## Task data:
::::
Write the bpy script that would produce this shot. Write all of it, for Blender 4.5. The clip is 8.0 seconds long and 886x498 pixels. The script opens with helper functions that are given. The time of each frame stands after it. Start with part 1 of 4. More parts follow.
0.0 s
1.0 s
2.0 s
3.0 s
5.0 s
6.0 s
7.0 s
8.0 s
::::
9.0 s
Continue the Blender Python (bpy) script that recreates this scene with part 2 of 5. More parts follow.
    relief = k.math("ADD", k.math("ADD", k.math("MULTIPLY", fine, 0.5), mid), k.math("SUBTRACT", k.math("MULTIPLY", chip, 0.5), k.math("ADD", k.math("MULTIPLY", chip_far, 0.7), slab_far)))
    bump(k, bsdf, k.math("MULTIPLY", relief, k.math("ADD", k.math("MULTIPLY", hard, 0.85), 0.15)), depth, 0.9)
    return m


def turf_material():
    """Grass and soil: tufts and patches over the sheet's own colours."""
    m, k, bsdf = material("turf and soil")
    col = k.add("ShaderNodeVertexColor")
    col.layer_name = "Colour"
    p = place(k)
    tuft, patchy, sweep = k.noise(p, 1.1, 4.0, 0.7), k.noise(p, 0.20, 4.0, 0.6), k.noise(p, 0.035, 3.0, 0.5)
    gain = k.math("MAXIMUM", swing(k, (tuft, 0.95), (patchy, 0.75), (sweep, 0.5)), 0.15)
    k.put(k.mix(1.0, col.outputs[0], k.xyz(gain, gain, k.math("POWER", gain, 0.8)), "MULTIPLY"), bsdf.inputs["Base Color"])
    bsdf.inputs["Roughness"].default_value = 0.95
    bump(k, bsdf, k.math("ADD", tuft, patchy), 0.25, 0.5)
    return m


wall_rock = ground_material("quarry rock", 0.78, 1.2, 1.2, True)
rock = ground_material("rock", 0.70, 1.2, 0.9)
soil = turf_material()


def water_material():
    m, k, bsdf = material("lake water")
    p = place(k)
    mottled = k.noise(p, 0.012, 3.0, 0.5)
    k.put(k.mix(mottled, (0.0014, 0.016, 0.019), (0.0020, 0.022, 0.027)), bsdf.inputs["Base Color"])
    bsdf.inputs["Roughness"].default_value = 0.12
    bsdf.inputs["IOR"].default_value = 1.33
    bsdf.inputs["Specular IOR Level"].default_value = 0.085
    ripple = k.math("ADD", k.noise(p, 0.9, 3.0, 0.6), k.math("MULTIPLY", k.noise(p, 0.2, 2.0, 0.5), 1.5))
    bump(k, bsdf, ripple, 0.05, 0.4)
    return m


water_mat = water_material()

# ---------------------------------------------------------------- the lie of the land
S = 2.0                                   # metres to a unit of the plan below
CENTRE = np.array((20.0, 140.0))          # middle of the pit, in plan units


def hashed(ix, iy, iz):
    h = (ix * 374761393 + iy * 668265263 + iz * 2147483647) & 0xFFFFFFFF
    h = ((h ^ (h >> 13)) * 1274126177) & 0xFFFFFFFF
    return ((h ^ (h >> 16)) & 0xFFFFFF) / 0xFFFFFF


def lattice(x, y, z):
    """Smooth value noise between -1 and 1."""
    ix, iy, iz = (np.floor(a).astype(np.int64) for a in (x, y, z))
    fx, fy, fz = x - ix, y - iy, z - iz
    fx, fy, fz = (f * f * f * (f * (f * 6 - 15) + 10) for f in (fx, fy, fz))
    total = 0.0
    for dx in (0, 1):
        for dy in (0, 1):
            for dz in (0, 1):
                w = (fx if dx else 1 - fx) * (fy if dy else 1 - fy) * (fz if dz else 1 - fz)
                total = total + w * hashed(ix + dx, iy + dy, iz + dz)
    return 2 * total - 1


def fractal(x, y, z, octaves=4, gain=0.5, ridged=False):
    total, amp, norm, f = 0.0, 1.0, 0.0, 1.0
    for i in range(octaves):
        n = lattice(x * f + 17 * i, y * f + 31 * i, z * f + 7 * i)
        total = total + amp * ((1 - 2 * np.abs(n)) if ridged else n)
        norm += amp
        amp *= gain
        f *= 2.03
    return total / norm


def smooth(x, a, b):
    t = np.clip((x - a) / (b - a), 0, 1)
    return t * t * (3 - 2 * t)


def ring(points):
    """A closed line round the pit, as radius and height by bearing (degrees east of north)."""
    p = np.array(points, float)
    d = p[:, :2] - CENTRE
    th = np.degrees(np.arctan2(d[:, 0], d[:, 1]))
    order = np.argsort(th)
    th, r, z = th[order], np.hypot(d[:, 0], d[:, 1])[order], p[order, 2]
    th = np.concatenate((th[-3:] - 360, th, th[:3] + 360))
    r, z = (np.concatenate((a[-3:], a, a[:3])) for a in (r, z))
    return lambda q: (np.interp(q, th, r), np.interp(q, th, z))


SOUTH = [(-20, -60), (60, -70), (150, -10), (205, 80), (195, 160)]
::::
## Task brief:
Only the lines from the one containing "Continue the Blender" through the one containing "soil = turf_material()" are to be retyped, both boundary lines included, with no other material.

## Response:
Continue the Blender Python (bpy) script that recreates this scene with part 2 of 5. More parts follow.
    relief = k.math("ADD", k.math("ADD", k.math("MULTIPLY", fine, 0.5), mid), k.math("SUBTRACT", k.math("MULTIPLY", chip, 0.5), k.math("ADD", k.math("MULTIPLY", chip_far, 0.7), slab_far)))
    bump(k, bsdf, k.math("MULTIPLY", relief, k.math("ADD", k.math("MULTIPLY", hard, 0.85), 0.15)), depth, 0.9)
    return m


def turf_material():
    """Grass and soil: tufts and patches over the sheet's own colours."""
    m, k, bsdf = material("turf and soil")
    col = k.add("ShaderNodeVertexColor")
    col.layer_name = "Colour"
    p = place(k)
    tuft, patchy, sweep = k.noise(p, 1.1, 4.0, 0.7), k.noise(p, 0.20, 4.0, 0.6), k.noise(p, 0.035, 3.0, 0.5)
    gain = k.math("MAXIMUM", swing(k, (tuft, 0.95), (patchy, 0.75), (sweep, 0.5)), 0.15)
    k.put(k.mix(1.0, col.outputs[0], k.xyz(gain, gain, k.math("POWER", gain, 0.8)), "MULTIPLY"), bsdf.inputs["Base Color"])
    bsdf.inputs["Roughness"].default_value = 0.95
    bump(k, bsdf, k.math("ADD", tuft, patchy), 0.25, 0.5)
    return m


wall_rock = ground_material("quarry rock", 0.78, 1.2, 1.2, True)
rock = ground_material("rock", 0.70, 1.2, 0.9)
soil = turf_material()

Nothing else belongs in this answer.